The first starting point is clause 19A of the Building Professionals Regulation 2007; this sets out the requirements “relating to contracts for certification work” and regard should be had to this clause when designing contracts of engagement. In this clause there is a specification as to what the contracts must contain.
According to the Board, some 80% of respondents to a recent online survey indicated there should be a written contract for services for certifying authorities. Indeed, many private certifiers in NSW are already using such contracts, and the writer has prepared contracts before over the last half dozen years for private certifiers.
For Council accredited certifiers they will be a new concept, but note that the Council will be entering into the contracts and simply providing the name or names of accredited certifiers who will be performing the Council’s certification service.
What is it for?
It is intended that the contracts of engagement be between the person who has the benefit of the Development Consent (generally, the Owner or Developer) and the accredited certifier carrying out the functions or the company or organisation that employs that accredited certifier.

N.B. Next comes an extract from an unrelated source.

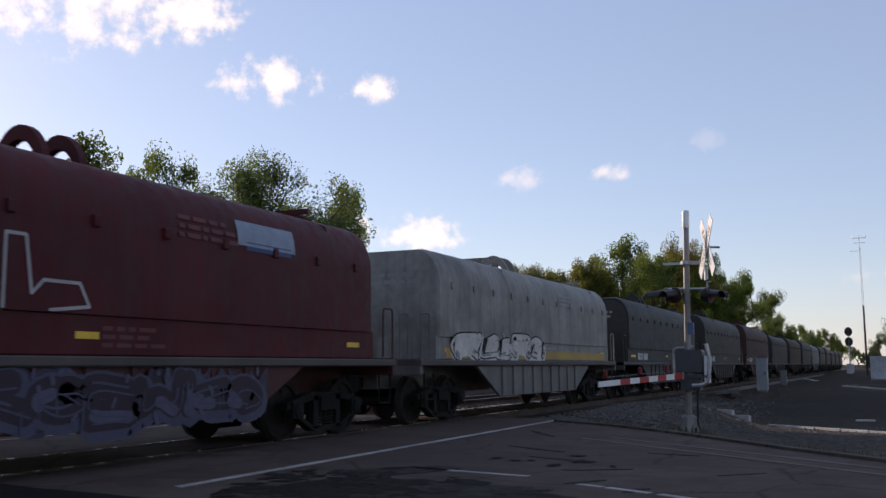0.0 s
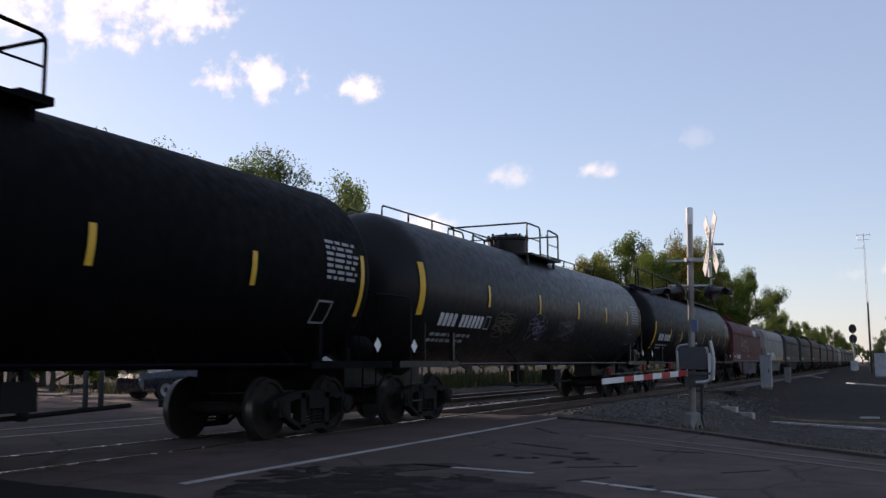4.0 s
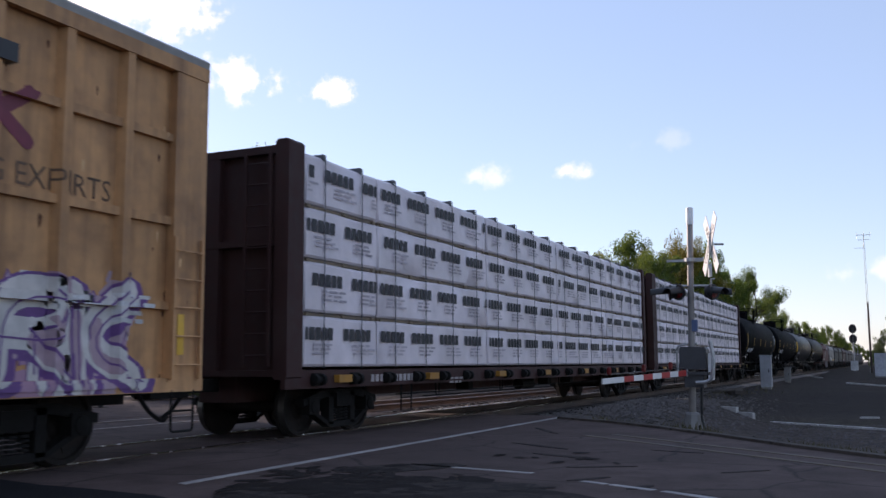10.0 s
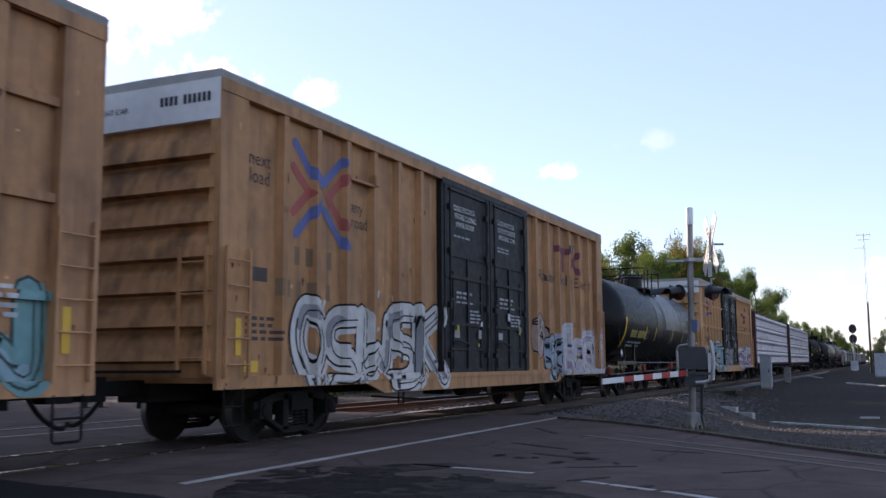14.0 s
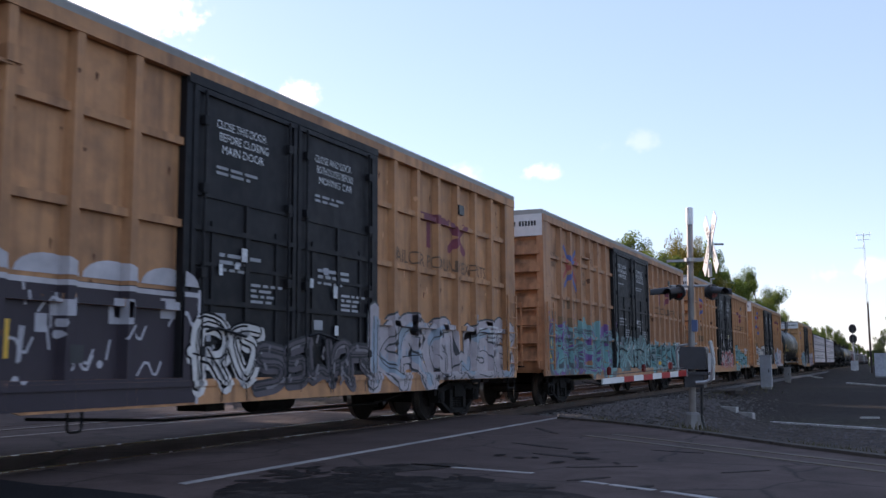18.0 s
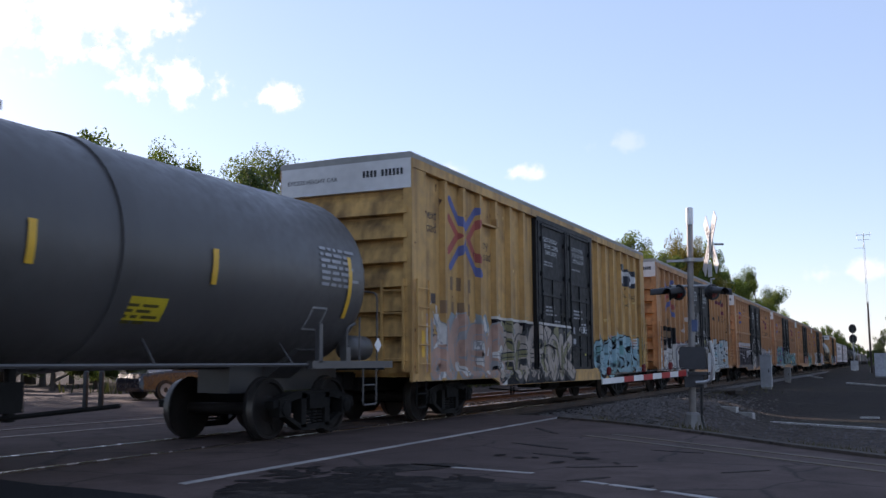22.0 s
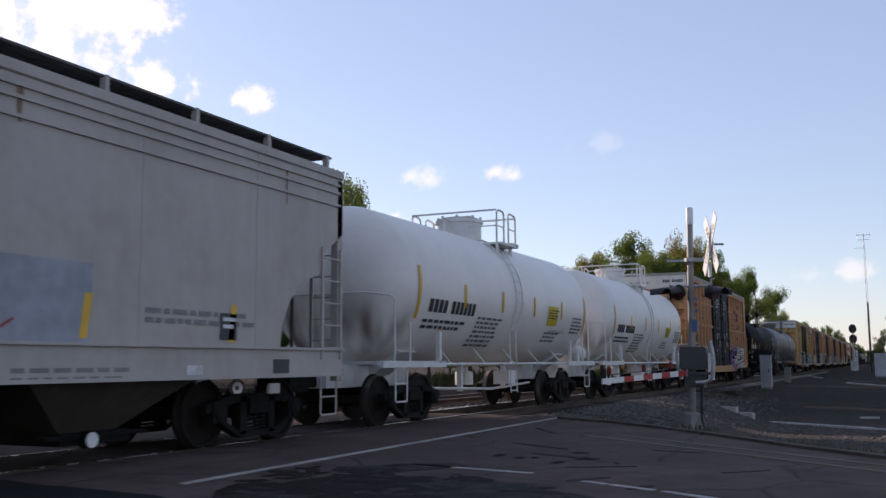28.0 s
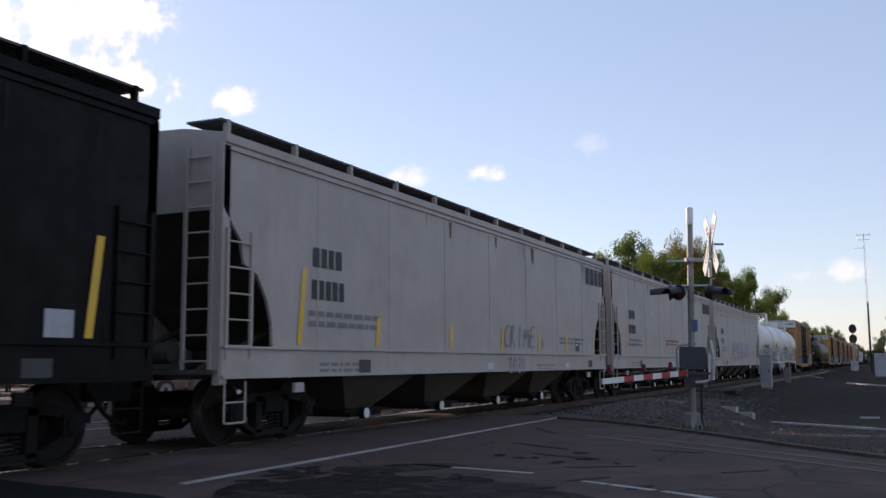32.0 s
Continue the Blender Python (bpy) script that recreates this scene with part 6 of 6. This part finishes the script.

The written contract is required for all certification work. This includes the determination of applications for a development certificate, with the term ‘development certificate’ including complying development or strata certificates, and Part 4A certificates (eg construction certificates, compliance certificates). Certification work also includes the carrying out of PCA functions, performing inspections under the EP&A Act 1979, and carrying out inspections under the Swimming Pools Act 1992.
When substantial change is made to industry regulation, it is almost always for policy reasons to cure a perceived malaise. One of the features that the certifier agreements must have is that payment for the PCA service or other accredited certifier functions (including the approval of development certificates and carrying out mandatory inspections) must be paid ‘up front’ or at the time that the application for the development consent is made or the accredited certifier is appointed. The only exception to this is where there are unknown costs incurred for contingencies or extra services required, these are required to be invoiced for within 21 days of completion of the extra work.
The idea here is to avoid a situation where an owner/developer can attempt to influence the outcome of certification by with-holding payment. So naturally the contract must contain details of the price of services, including a detailed breakdown of the charges, and when it must be paid (ie at the start of the contract), with a description of what extra or contingency charges could be billed and how the rates will be calculated.
In this way an accredited certifier (or more correctly, their company/ organisation) can protect themselves by allowing for payment for these contingency items, for example for any enforcement work that must be done (eg the issuing of a section 109L notice of intention to give an order) or any additional inspections required because of unforeseen problems.
The contract also needs to be signed by the parties before an application for a development certificate or a PCA appointment is lodged with the accredited certifier. This would seem the logical time to enter into the contract.
It is also intended that the owner/developer who has the benefit of the Development Consent contracts directly with the certification provider. This is to ensure that they choose their own certifying authority and have direct contact with the certifier rather than just via the builder. This ensures also that they are aware of the certification services that will be provided and the identity of the person doing so.
We suggest that usually it will be either a private certification company or a Council that will be signing the contract as “the certifier”, but these entities should list in the schedule the likely accredited certifier who will be carrying out the functions.
Should the identity of the named accredited certifier change, there should be the provision for there to be a communication to the Owner / Developer about who the new accredited certifier will be eg if another certifier is to carry out an inspection because the first certifier is suddenly unavailable. Also, a Council may decide to have a list of accredited certifier personnel who will be carrying out key inspections.
Advantages for Certifiers
As discussed above, the contracts of engagement can be tailored to suit the organisation providing the services, so long as the terms drafted do not contain anything that is barred by the regulations, and provided that those matters that the regulations require are also included.
It has already been discussed that the certifier receives a benefit by provisions that require payment for the services at commencement, and it protects the certifier from any influence occasioned by payments with-held. Further, the contract should spell out the right of the certifier to charge for additional time or contingencies, and this does not need to be a set fee, rather that can be an hourly rate.
The contracts can also corral or quarantine the respective rights and responsibilities of each party to the contract. This can also include the ability to serve notices of default if one party is in breach, for example if the owner does not provide information or access to land in a timely way, or does not pay for contingency services on time, and could even provide for termination of services if defaults are not remedied.